Problem details —
List each line of the data that holds the string "with".

Dataset section —
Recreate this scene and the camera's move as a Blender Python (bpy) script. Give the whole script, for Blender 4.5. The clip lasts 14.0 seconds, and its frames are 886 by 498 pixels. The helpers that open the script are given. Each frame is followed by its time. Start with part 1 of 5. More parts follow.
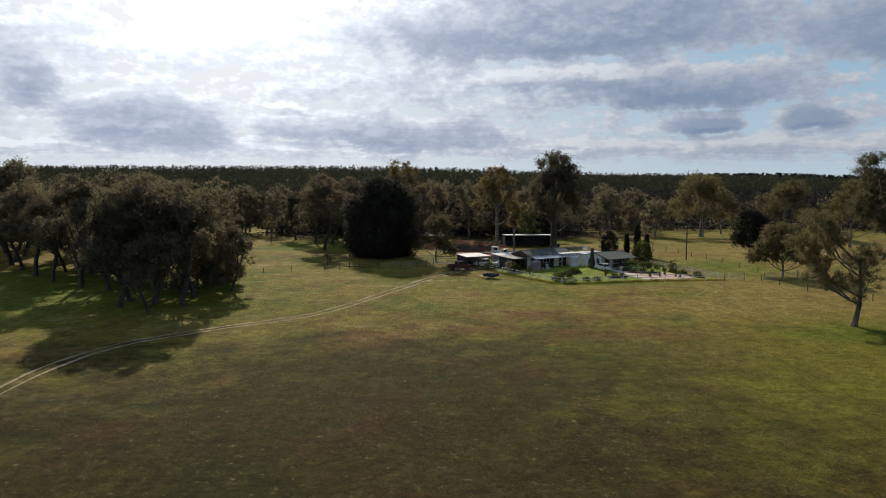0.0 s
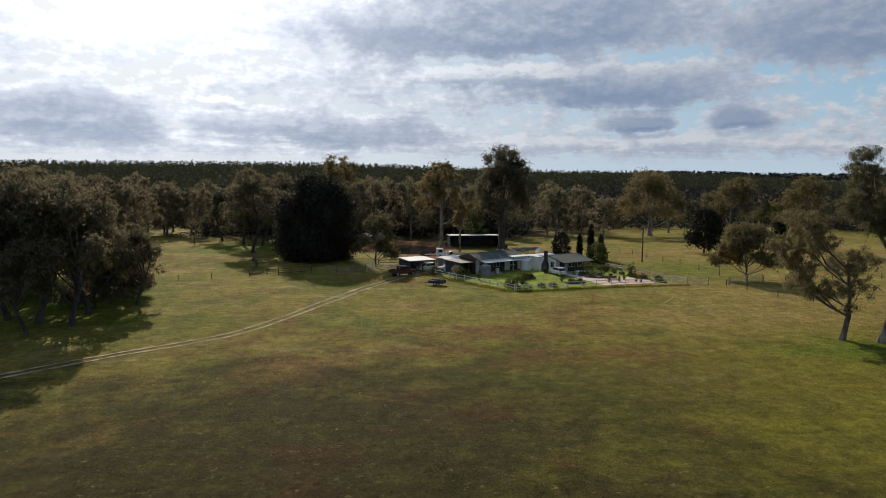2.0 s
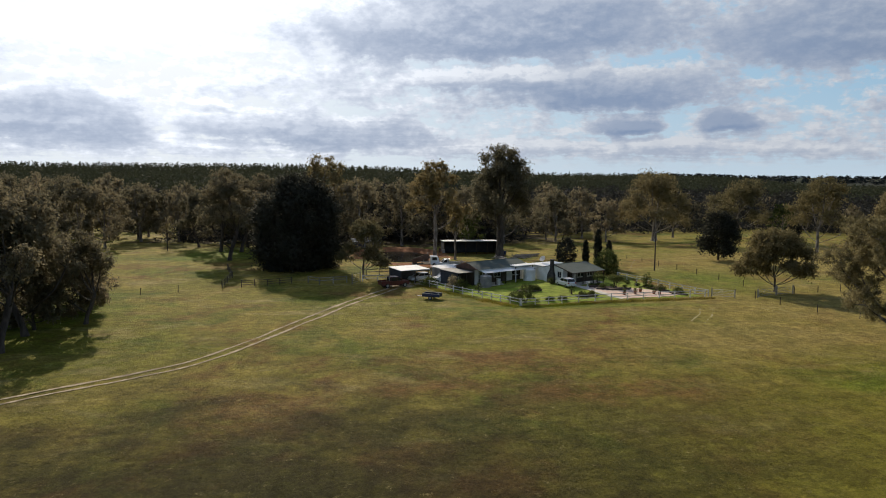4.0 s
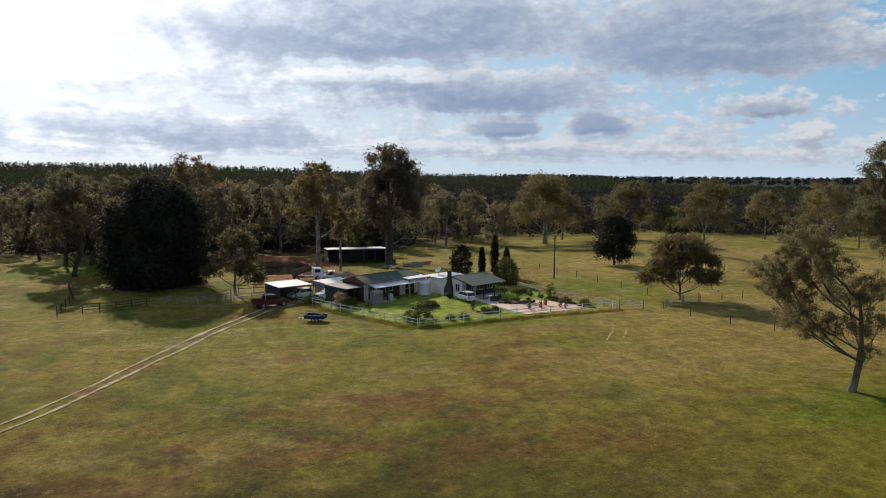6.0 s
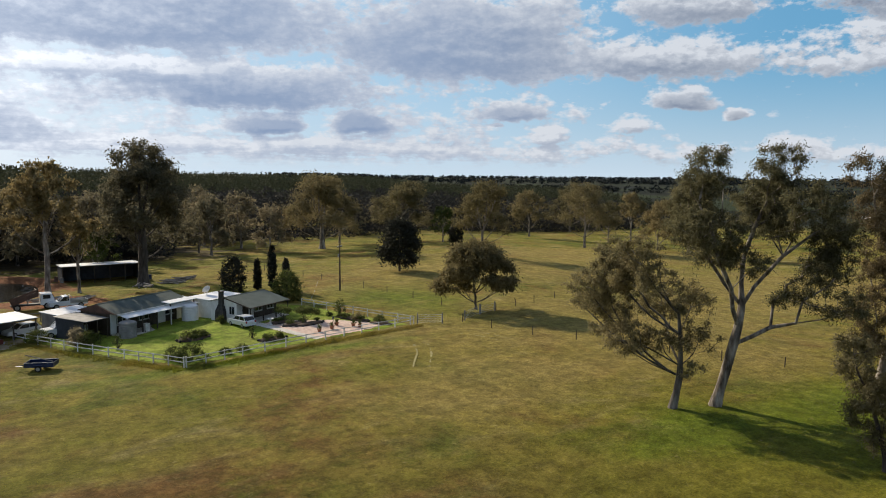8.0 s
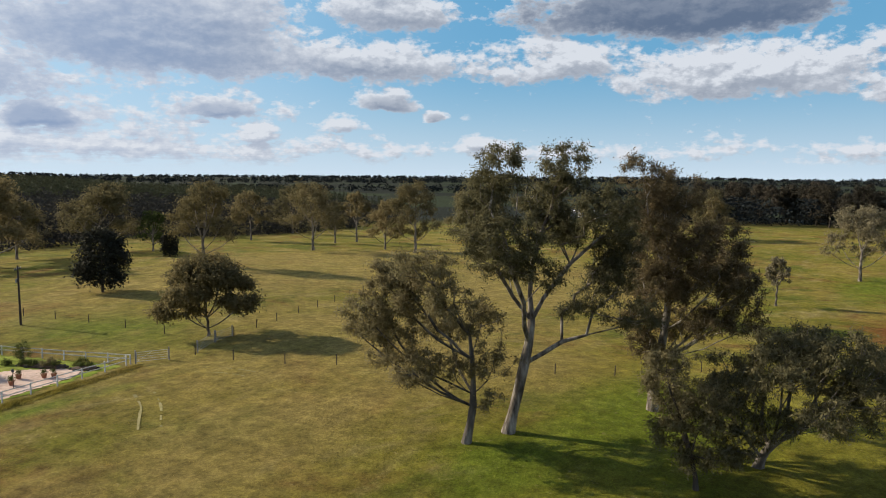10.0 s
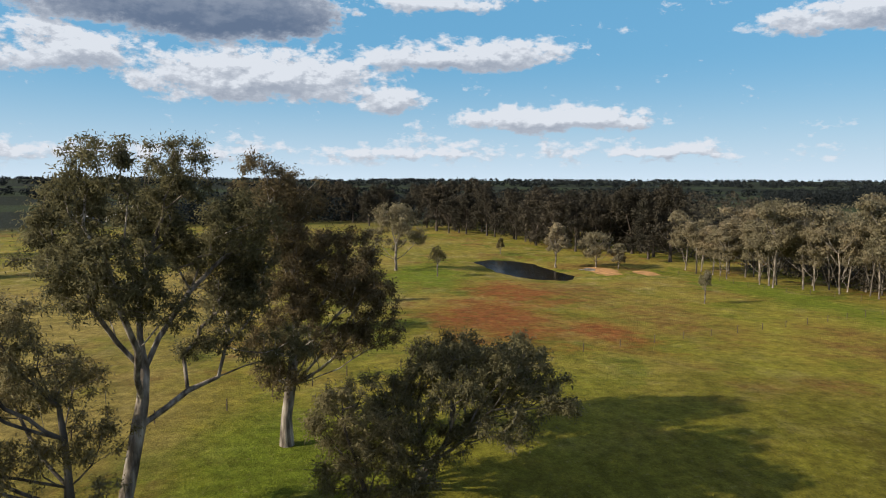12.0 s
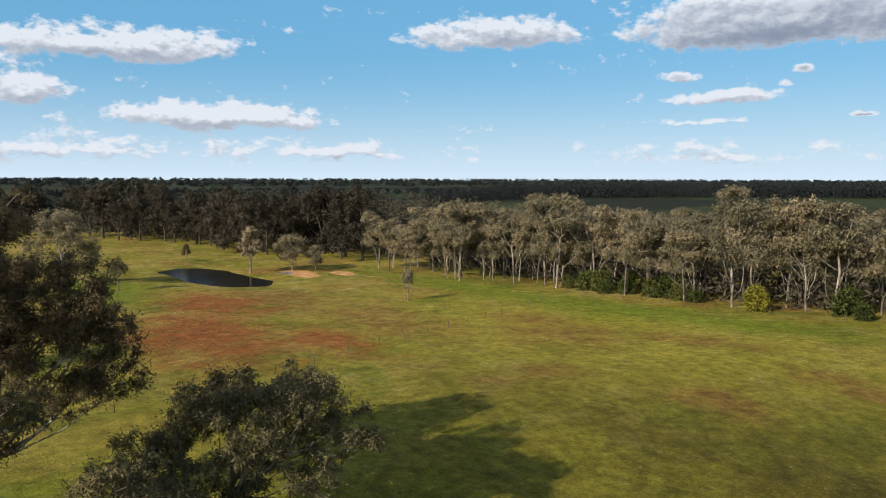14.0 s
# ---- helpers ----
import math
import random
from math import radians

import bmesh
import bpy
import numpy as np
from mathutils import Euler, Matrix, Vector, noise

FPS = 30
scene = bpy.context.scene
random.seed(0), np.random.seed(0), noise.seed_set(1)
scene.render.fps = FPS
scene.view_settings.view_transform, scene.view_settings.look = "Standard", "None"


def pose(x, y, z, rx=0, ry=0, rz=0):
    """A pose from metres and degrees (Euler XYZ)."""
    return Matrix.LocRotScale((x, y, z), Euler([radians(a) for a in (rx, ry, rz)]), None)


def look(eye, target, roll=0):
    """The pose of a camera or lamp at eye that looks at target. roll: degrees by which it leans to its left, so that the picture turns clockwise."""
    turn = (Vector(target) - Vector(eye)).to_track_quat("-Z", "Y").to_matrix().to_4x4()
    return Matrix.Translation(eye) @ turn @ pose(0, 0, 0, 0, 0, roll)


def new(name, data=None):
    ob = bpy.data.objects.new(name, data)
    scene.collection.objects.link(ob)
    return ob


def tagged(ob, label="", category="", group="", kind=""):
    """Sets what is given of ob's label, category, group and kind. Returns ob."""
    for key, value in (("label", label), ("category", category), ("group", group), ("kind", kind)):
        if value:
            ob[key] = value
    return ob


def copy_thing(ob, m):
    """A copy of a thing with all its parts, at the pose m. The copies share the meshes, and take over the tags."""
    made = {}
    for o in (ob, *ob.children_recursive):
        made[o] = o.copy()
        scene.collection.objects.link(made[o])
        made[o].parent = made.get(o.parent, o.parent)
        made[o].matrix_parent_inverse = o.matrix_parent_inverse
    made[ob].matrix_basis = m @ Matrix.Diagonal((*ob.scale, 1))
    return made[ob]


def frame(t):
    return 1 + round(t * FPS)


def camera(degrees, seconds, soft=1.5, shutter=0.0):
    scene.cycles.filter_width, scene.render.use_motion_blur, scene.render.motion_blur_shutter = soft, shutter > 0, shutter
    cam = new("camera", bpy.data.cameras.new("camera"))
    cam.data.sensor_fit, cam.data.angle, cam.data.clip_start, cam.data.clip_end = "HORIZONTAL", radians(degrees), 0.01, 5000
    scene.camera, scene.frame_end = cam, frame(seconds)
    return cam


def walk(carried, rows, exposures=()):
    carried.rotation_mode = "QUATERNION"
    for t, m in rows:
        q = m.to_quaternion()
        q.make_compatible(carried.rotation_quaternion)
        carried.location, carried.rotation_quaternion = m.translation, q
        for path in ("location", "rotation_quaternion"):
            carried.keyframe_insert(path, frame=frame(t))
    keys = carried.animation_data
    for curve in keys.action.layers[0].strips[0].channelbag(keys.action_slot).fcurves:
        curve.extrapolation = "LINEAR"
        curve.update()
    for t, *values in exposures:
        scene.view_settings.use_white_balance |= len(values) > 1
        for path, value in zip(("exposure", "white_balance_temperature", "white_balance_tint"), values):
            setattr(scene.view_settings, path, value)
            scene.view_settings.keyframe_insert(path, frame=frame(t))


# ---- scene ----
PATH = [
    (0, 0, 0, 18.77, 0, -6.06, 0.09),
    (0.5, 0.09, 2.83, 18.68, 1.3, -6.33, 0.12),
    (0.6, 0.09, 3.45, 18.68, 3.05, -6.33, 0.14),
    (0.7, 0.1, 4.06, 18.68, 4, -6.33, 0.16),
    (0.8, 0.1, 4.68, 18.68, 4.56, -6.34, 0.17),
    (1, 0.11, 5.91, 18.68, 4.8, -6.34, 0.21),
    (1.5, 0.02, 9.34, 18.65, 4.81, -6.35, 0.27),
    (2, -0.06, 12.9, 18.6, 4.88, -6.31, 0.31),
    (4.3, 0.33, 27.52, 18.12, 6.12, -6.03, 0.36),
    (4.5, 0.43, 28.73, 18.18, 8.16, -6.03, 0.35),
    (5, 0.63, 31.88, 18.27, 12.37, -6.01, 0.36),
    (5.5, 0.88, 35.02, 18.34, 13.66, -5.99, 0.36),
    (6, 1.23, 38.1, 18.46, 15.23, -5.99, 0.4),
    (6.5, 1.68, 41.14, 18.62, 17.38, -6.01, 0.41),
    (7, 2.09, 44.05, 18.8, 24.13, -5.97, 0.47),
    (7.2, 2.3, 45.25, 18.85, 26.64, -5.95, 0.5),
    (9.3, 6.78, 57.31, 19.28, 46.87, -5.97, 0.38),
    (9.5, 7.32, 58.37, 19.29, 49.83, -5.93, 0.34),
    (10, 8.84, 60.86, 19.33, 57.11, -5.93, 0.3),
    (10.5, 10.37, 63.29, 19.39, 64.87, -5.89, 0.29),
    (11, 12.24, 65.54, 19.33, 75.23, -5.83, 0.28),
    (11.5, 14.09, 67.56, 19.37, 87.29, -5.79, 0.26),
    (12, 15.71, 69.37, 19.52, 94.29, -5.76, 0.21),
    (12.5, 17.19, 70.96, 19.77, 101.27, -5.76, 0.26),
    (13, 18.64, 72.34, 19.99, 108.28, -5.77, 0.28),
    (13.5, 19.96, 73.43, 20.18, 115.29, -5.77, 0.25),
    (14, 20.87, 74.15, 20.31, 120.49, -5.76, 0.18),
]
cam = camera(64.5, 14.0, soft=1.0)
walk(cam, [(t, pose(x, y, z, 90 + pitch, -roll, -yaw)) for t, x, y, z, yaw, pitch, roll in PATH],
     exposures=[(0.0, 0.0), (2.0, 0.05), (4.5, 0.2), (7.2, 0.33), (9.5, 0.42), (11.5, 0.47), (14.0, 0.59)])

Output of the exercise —
Recreate this scene and the camera's move as a Blender Python (bpy) script. Give the whole script, for Blender 4.5. The clip lasts 14.0 seconds, and its frames are 886 by 498 pixels. The helpers that open the script are given. Each frame is followed by its time. Start with part 1 of 5. More parts follow.
    """A copy of a thing with all its parts, at the pose m. The copies share the meshes, and take over the tags."""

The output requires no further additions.